In recent comments the discussion turned to an article written by Madeleine Bunting and published in The Guardian. Bunting writes "thousands of women and children are dying every day in Iraq and Afghanistan, and yet the governments responsible have been returned to power." So the governments in power are responsible for the deaths of women and children and not the suicide bombers and terrorists who intentionally murder innocents in an attempt to defeat those governments. Not only that - apparently WE the people who elected those governments are also responsible, and the media is responsible. I could not read the entire article yesterday, so I should add here that Bunting does make some good points, and she offers this disclaimer about the female suicide bomber she writes about: "That's not to say that her own moral choices were defensible - she blew up herself, her beloved brother, fellow Muslims and plenty of women in the crowd - but the challenge even from such a morally flawed character persists." The "challenge" she refers to is the claim by the bomber that we think that we are innocent, but we are not, because we have "chosen to forget". Really? Chosen to forget? We and the media may have become desensitized to the daily violence in Iraq, but we have not chosen to forget. Her claim is an insult to the well-intentioned bloggers and commentators who have passionately written about the war in Iraq.

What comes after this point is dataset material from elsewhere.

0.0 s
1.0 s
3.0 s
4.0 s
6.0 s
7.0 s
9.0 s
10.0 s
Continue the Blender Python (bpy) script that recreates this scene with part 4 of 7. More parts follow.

Bunting goes on to write about Dahr Jamail and his new book. I have read Jamail before and I have become familiar with his seemingly one-sided view of Iraq. I wanted to give an example of Jamail's bias, so I visited his website and immediately I found a telling sentence on his 'reports' section of his site: "Dahr Jamail was the primary contributor to this report concerning the failure of Bechtel to reconstruct/rehabilitate the water treatment plants it mentioned in its contract." WOW. According to Jamail, Bechtel "failed" to reconstruct/rehabilitate the Iraqi water treatment plants, as if Bechtel was somehow negligent and intentionally breached their contractual obligations. Jamail does not mention that 52 Bechtel employees (many of them Iraqi) were murdered by the glorious "resistance" and other criminals.

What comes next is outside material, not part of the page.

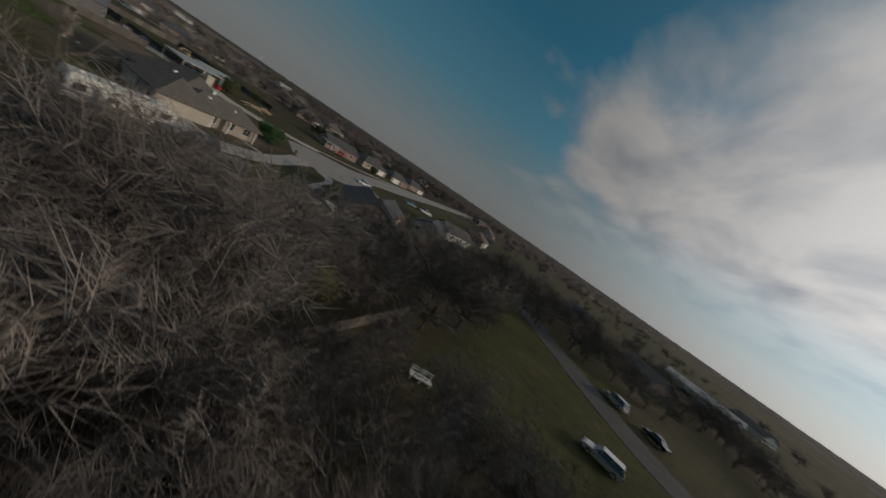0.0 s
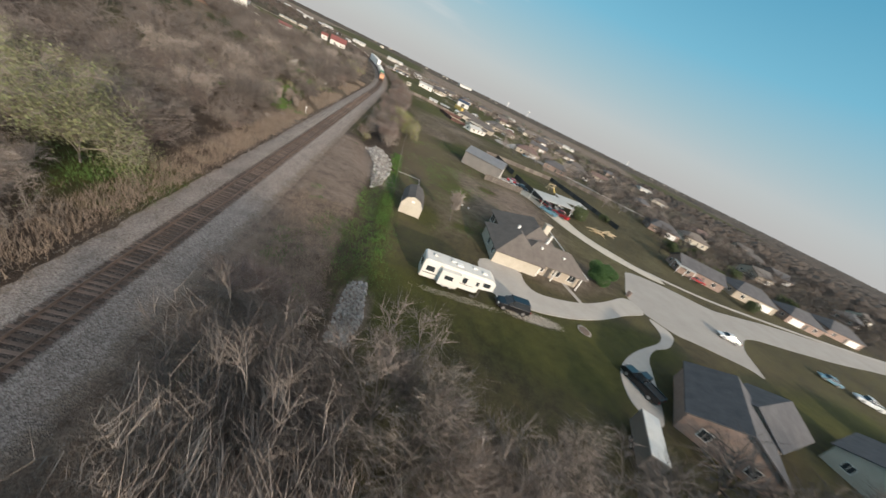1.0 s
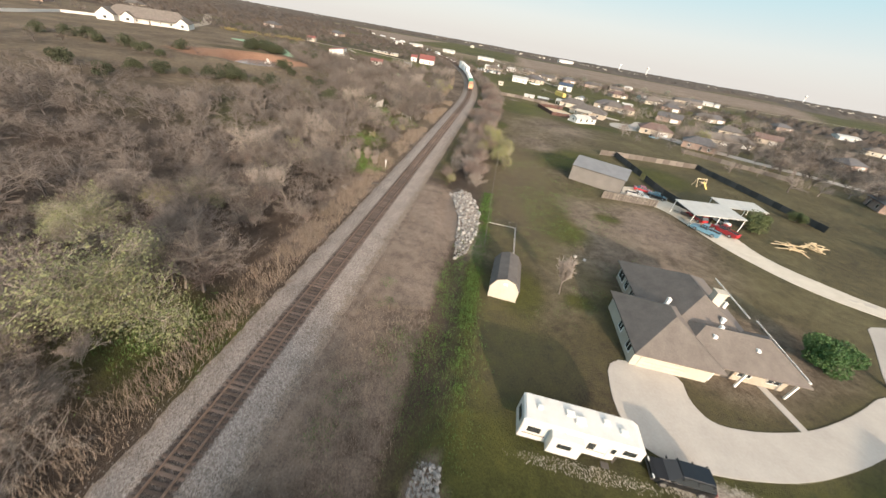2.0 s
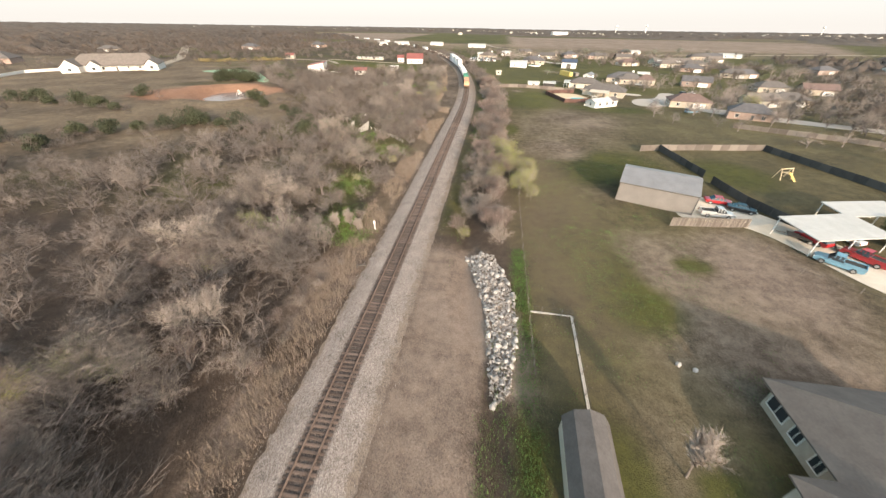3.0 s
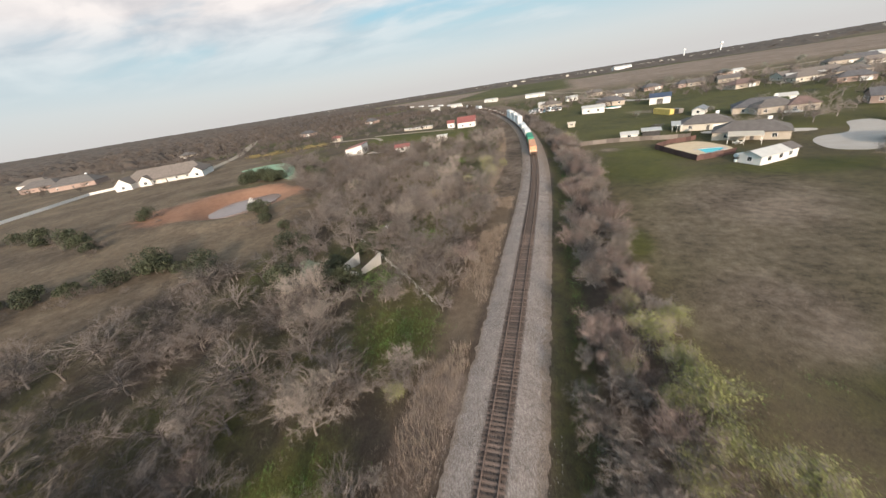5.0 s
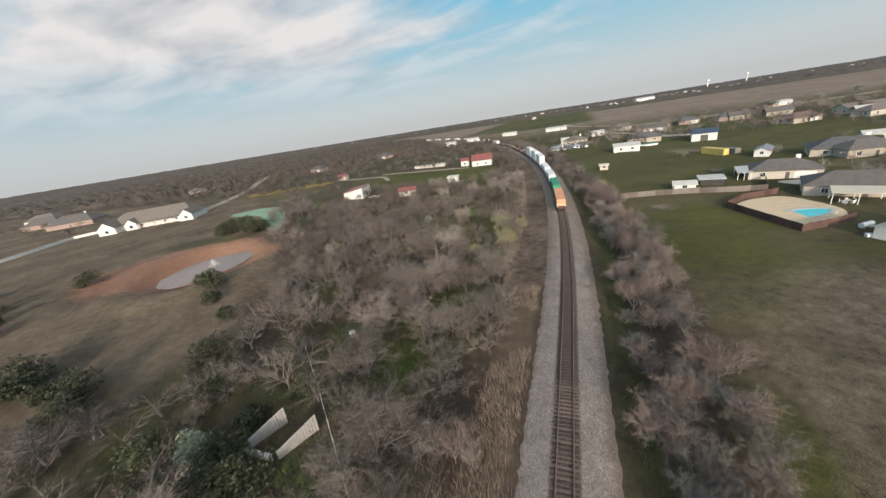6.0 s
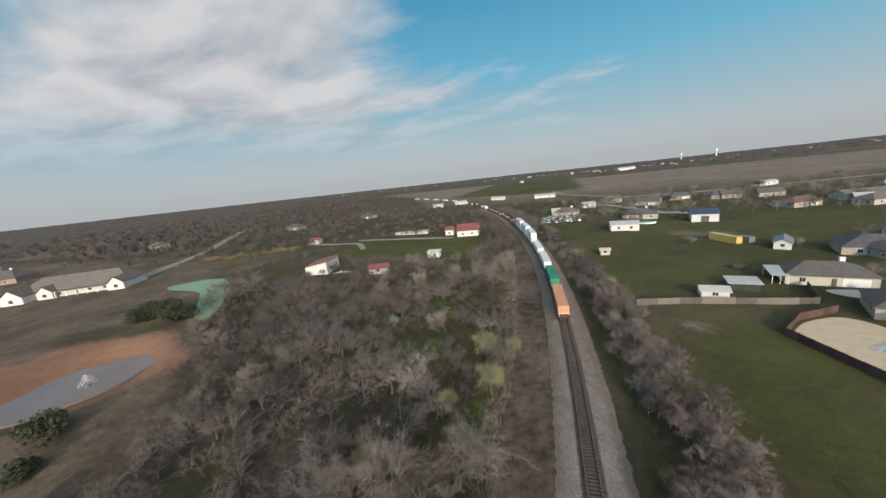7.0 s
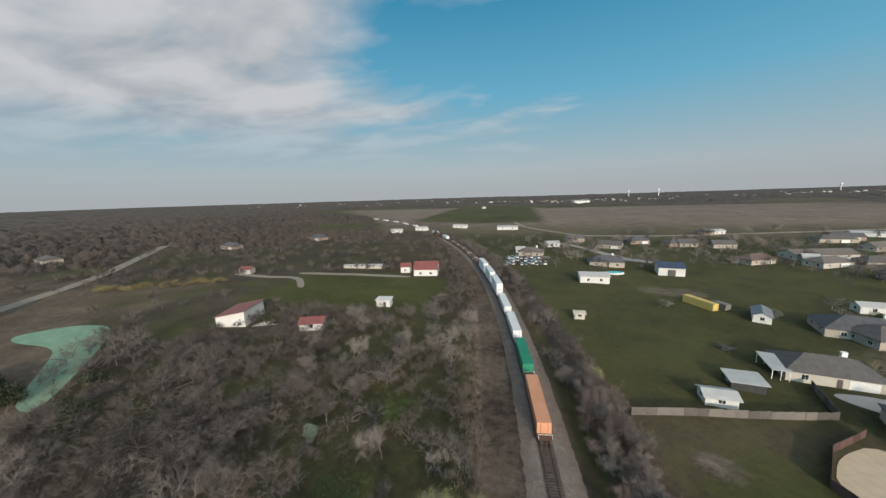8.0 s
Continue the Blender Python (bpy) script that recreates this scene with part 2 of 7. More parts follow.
    mulch=surf("brown_mulch", (0.10, 0.07, 0.055), (0.19, 0.14, 0.11), 1, 0.95, 0.5),
    tan_deck=surf("tan_gravel_yard", (0.42, 0.33, 0.22), (0.54, 0.44, 0.31), 0.6, 0.95, 0.3),
    plastic_white=surf("white_plastic", (0.66, 0.65, 0.62), (0.78, 0.77, 0.74), 1, 0.5, 0),
    plastic_teal=surf("hydroseeded_slope", (0.13, 0.24, 0.15), (0.24, 0.36, 0.25), 0.3, 0.95, 0.3),
)


def water_mat(name, shallow, deep, rough):
    m = surf(name, deep, shallow, 0.12, rough, 0.25, 14, dist=0.03)
    m.node_tree.nodes["Principled BSDF"].inputs["Specular IOR Level"].default_value = 0.18
    return m


M["pond"] = water_mat("muddy_water", (0.20, 0.155, 0.145), (0.15, 0.118, 0.11), 0.14)
M["pool"] = water_mat("pool_water", (0.12, 0.52, 0.55), (0.06, 0.40, 0.45), 0.06)

# ---- geometry helpers ----
def mesh_from(name, verts, faces, mat, smooth=False):
    me = bpy.data.meshes.new(name)
    me.from_pydata([tuple(map(float, v)) for v in verts], [], [tuple(map(int, f)) for f in faces])
    me.materials.append(mat)
    if smooth:
        me.polygons.foreach_set("use_smooth", [True] * len(me.polygons))
    me.update()
    return me


def tri_mesh(name, verts, tris, mat):
    """Fast mesh from arrays of points and triangles."""
    me = bpy.data.meshes.new(name)
    verts, tris = np.asarray(verts, np.float32), np.asarray(tris, np.int32)
    me.vertices.add(len(verts))
    me.vertices.foreach_set("co", verts.ravel())
    me.loops.add(3 * len(tris))
    me.loops.foreach_set("vertex_index", tris.ravel())
    me.polygons.add(len(tris))
    me.polygons.foreach_set("loop_start", np.arange(0, 3 * len(tris), 3, dtype=np.int32))
    me.materials.append(mat)
    me.update(calc_edges=True)
    me.validate()
    return me


def part(name, bm, mat, parent=None, label="", m=None):
    """Links a bmesh (or a ready mesh) as one object, under a thing or a part."""
    if isinstance(bm, bmesh.types.BMesh):
        me = bpy.data.meshes.new(name)
        bm.to_mesh(me)
        bm.free()
        me.materials.append(mat)
    else:
        me = bm
    ob = new(name, me)
    ob.parent = parent
    if m is not None:
        ob.matrix_basis = m
    return tagged(ob, label)


def box(bm, x0, y0, z0, x1, y1, z1, bevel=0.0, m=None):
    made = bmesh.ops.create_cube(bm, size=1.0)["verts"]
    s = Matrix.Translation(((x0 + x1) / 2, (y0 + y1) / 2, (z0 + z1) / 2)) @ Matrix.Diagonal((abs(x1 - x0), abs(y1 - y0), abs(z1 - z0), 1))
    bmesh.ops.transform(bm, matrix=(m @ s) if m is not None else s, verts=made)
    if bevel:
        edges = list({e for v in made for e in v.link_edges})
        bmesh.ops.bevel(bm, geom=edges, offset=bevel, segments=1, affect="EDGES")
    return bm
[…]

Jamail did not include in his report or his website the fact that "Bechtel's hospital site security manager was murdered. The site manager received death threats and resigned. Bechtel's senior Iraqi engineer quit after his daughter was kidnapped. Twelve employees of a subcontractor in charge of the hospital's electricity and plumbing were killed in their offices. Eleven workers of another company supplying the project's concrete also died."

Jamail does worry about the poor people of Iraq and his report states that "if the security threat is too great in some places for Bechtel to carry out its contractual obligations for water service reconstruction, the work must be immediately subcontracted out to Iraqi firms and/or government workers and international aid organizations, or military protection sought." No mention that Bechtel DID subcontract the work to Iraqis. No mention that many of those Iraqis were murdered. Does Jamail realize that insurgents have not allowed reconstruction to happen so that the new Iraq will fail? Is this fact so difficult to acknowledge? Or does Jamail agree with the insurgents and their tactics? His report was written before Bechtel left Iraq. Why hasn't Jamail updated his website to put at least some blame where it actually belongs? If I were one of those Iraqis hired by Bechtel, I would be very angry with Dahr Jamail and people who blame contractors for their "failure" to rehabilitate Iraq.